AI Amplifies Existing Organizational Weaknesses
In that environment, throwing more AI at the problem does not fix anything. It amplifies what is already there. Bad processes simply run faster. Poor decisions scale further. Shadow automation blooms in the gaps, as frustrated employees script around the constraints of the operating model. AI becomes an accelerant, not a cure.

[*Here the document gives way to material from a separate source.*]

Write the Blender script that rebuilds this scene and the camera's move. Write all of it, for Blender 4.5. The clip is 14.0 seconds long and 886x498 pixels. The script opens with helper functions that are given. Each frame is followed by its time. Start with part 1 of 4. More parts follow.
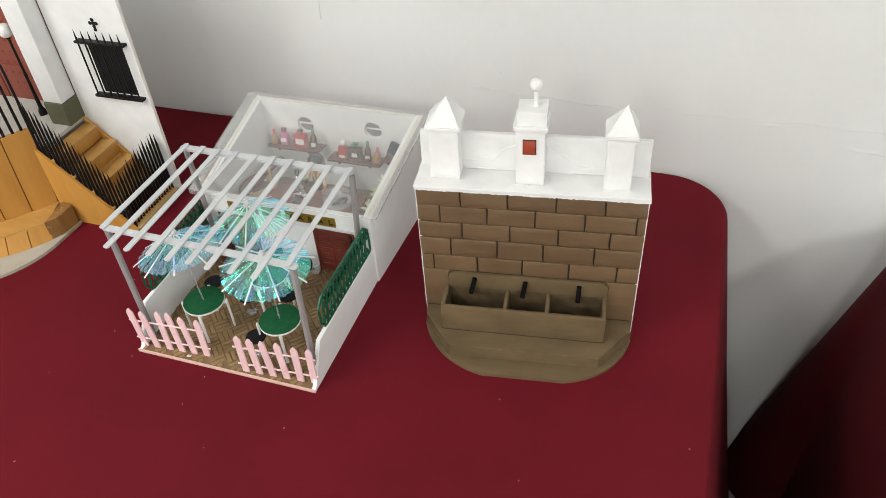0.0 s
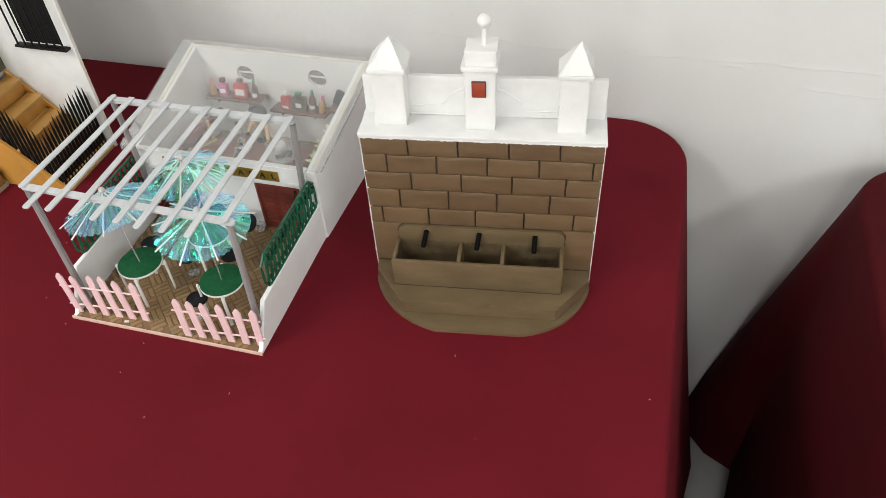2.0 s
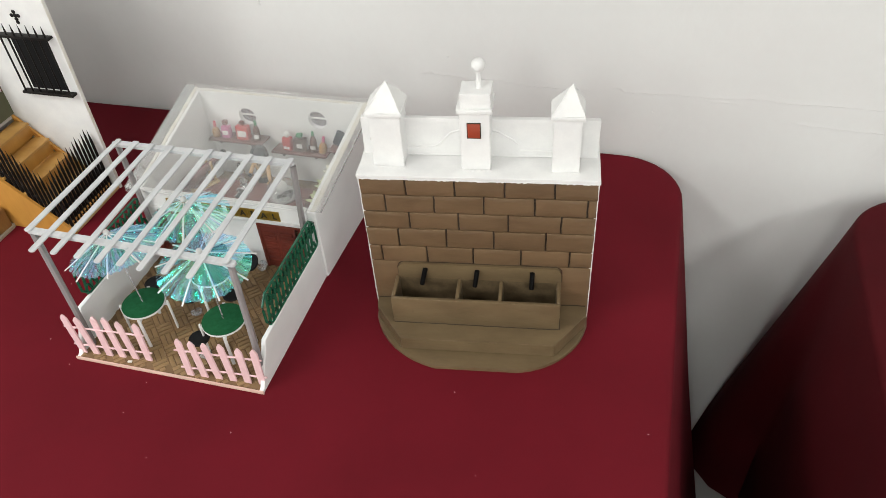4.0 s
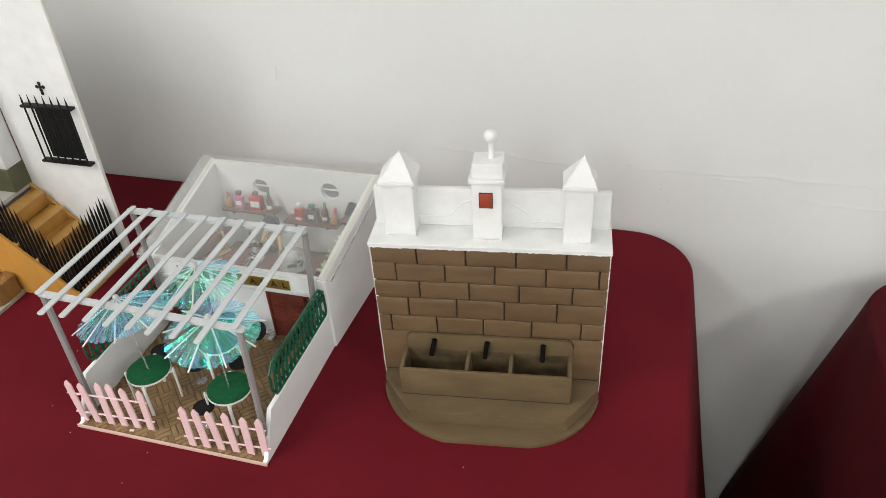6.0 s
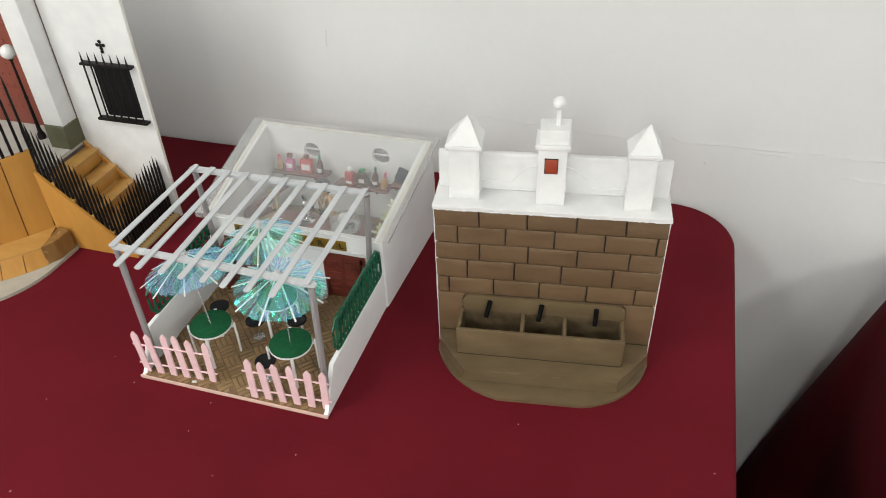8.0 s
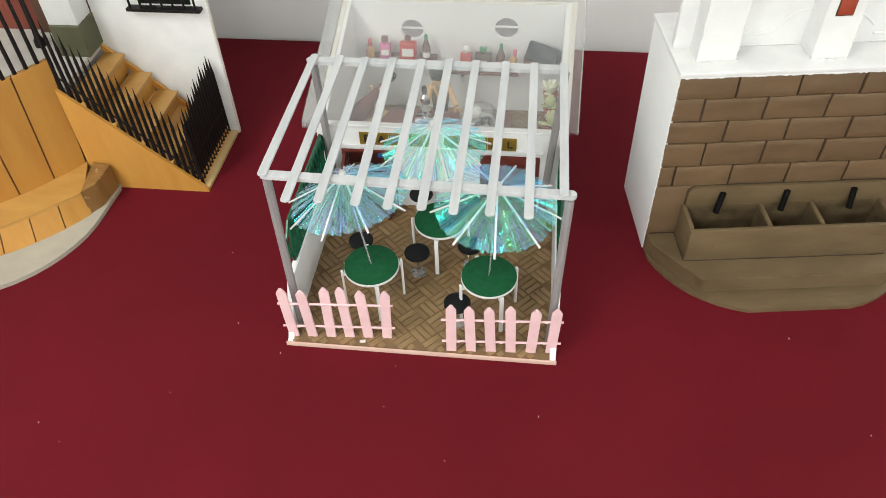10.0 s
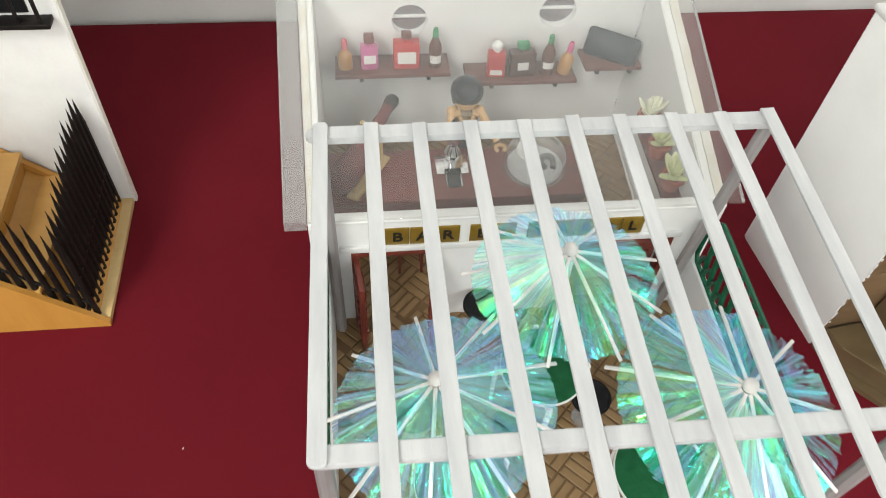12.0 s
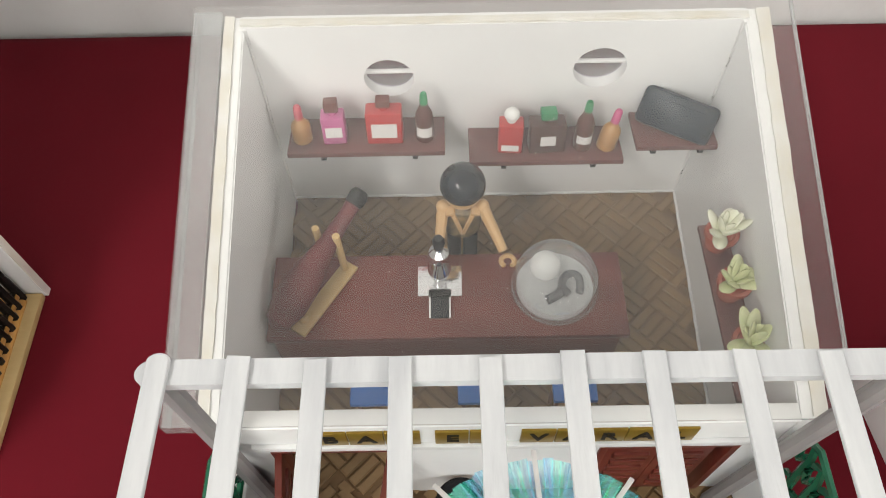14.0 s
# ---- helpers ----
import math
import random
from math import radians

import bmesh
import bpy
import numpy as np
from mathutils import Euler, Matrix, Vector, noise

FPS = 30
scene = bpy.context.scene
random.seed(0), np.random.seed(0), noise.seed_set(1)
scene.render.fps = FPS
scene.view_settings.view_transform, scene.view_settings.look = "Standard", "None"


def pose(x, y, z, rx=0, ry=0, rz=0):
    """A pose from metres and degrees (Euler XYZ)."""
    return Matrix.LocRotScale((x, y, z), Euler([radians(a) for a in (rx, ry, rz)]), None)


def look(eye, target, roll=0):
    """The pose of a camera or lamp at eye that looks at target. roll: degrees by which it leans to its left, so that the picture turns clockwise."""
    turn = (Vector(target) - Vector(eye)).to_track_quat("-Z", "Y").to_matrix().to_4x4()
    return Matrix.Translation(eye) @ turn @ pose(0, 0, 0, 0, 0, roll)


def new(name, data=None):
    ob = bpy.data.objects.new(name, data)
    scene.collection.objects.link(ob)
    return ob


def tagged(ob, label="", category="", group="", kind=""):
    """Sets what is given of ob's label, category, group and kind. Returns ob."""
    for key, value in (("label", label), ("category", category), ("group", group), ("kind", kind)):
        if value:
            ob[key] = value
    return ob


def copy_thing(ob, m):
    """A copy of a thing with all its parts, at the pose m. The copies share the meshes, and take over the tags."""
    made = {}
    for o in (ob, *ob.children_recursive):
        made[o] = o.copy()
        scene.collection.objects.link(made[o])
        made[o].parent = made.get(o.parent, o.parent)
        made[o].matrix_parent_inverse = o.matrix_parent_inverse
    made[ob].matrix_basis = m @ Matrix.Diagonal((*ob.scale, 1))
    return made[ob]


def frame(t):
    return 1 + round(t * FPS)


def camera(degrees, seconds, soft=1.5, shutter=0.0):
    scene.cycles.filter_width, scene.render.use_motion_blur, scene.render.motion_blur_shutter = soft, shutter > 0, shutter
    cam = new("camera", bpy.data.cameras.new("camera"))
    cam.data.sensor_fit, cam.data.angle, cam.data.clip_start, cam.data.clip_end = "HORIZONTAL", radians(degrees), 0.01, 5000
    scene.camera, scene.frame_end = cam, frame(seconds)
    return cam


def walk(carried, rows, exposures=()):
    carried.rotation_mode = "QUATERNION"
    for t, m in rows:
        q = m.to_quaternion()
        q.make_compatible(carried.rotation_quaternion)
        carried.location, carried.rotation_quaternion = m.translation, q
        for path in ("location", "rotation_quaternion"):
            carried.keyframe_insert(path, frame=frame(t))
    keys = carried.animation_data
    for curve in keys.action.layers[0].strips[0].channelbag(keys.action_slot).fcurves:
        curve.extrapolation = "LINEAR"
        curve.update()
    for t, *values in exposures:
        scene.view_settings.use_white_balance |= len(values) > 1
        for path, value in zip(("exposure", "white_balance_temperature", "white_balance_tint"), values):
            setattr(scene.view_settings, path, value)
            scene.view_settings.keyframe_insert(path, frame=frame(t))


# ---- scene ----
cam = camera(60.6, 14.0, soft=0.4, shutter=0.12)
PATH = [
    (0, (0.613, -0.482, 0.716), (0.069, 0.924, -0.598), -4.5),
    (0.5, (0.621, -0.481, 0.713), (0.097, 0.916, -0.619), -4.7),
    (1, (0.627, -0.467, 0.702), (0.157, 0.961, -0.617), -4.6),
    (1.5, (0.625, -0.464, 0.705), (0.165, 0.954, -0.629), -4.6),
    (2, (0.619, -0.452, 0.681), (0.181, 0.908, -0.719), -3.8),
    (2.5, (0.627, -0.455, 0.693), (0.168, 0.942, -0.663), -4.7),
    (5, (0.628, -0.455, 0.694), (0.166, 0.976, -0.625), -4.5),
    (5.5, (0.63, -0.462, 0.677), (0.148, 1.076, -0.508), -4.4),
    (6, (0.624, -0.462, 0.682), (0.12, 1.08, -0.488), -3.8),
    (6.5, (0.619, -0.462, 0.673), (0.13, 1.069, -0.518), -2.2),
    (7, (0.617, -0.462, 0.679), (0.116, 1.06, -0.518), -2.3),
    (7.5, (0.616, -0.463, 0.682), (0.109, 1.044, -0.532), -2.3),
    (8, (0.566, -0.507, 0.688), (0.07, 0.996, -0.534), -2.4),
    (8.5, (0.483, -0.629, 0.699), (0.154, 0.953, -0.48), -1.6),
    (9, (0.391, -0.653, 0.672), (0.106, 0.9, -0.555), 2.5),
    (9.2, (0.344, -0.611, 0.657), (0.052, 0.915, -0.603), 0.8),
    (11.3, (0.065, -0.234, 0.46), (0.121, 0.987, -1.123), 0.8),
    (11.5, (0.04, -0.206, 0.464), (0.171, 1.032, -1.102), 2.8),
    (12, (0.03, -0.088, 0.456), (0.227, 1.112, -1.132), 4.5),
    (12.5, (0.078, 0.007, 0.421), (0.131, 1.109, -1.248), 1.2),
    (13, (0.095, 0.05, 0.406), (0.135, 1.076, -1.311), 1.8),
    (13.5, (0.095, 0.084, 0.402), (0.135, 1.077, -1.334), 1.6),
    (14, (0.099, 0.097, 0.408), (0.087, 1.143, -1.297), -1.5),
]
walk(cam, [(t, look(e, a, r)) for t, e, a, r in PATH], exposures=((0, -0.19, 6700, 15), (5.0, -0.18, 6700, 15), (6.0, -0.3, 6650, 14), (8.0, -0.3, 6650, 14), (9.0, -0.1, 6800, 14), (11.3, -0.02, 6500, 10), (12.5, 0.13, 6950, 16), (14, 0.1, 6850, 17)))

# ---- room light ----
world = bpy.data.worlds.new("room_world")
scene.world = world
world.use_nodes = True
world.node_tree.nodes["Background"].inputs[0].default_value = (0.9, 0.95, 1.0, 1)
world.node_tree.nodes["Background"].inputs[1].default_value = 0.05

FLOOR_Z = -0.75
CEIL_Z = 1.85
WALL_Y = 0.5535


def unseen_lamp(x, y, sx, sy, power, colour=(0.95, 1.0, 0.96)):
    data = bpy.data.lights.new("unseen_ceiling_light", "AREA")
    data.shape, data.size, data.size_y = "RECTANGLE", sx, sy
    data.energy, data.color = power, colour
    ob = new("unseen_ceiling_light", data)
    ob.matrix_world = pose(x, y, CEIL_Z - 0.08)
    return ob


# unseen lamps: first two added to brighten tops and sides, rest a front row
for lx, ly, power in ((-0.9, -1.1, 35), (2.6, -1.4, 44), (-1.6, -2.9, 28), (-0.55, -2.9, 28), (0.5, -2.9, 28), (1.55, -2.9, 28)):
    unseen_lamp(lx, ly, 0.45, 1.2, power)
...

Reframing the Strategic Question for Leaders
This is why the strategic question has to change. Instead of asking, “Which jobs will we automate?”, leaders need to ask, “Is our organization structurally able to absorb intelligence at scale?” Answering that requires moving from headcount planning to capability mapping, designing work around the interplay between human strengths, judgment, domain expertise, relationship-building, and machine strengths such as pattern recognition, generation, and orchestration. It means treating architecture as a product: standardizing interfaces, workflows, and data contracts so AI can plug into work without bespoke integration every single time. It means tracking how many workflows, decisions, and customer journeys are genuinely enhanced by AI, not just how many licenses have been bought. And it means steering reduction, augmentation, redesign, and autonomy as one coherent portfolio of change, not four disconnected projects.
Conclusion: The Real Stress Test Is Your Operating Model
AI is already changing jobs. The real test is whether your operating model can evolve quickly enough to harness that change, or whether AI will simply accelerate you toward the limits of the system you already have.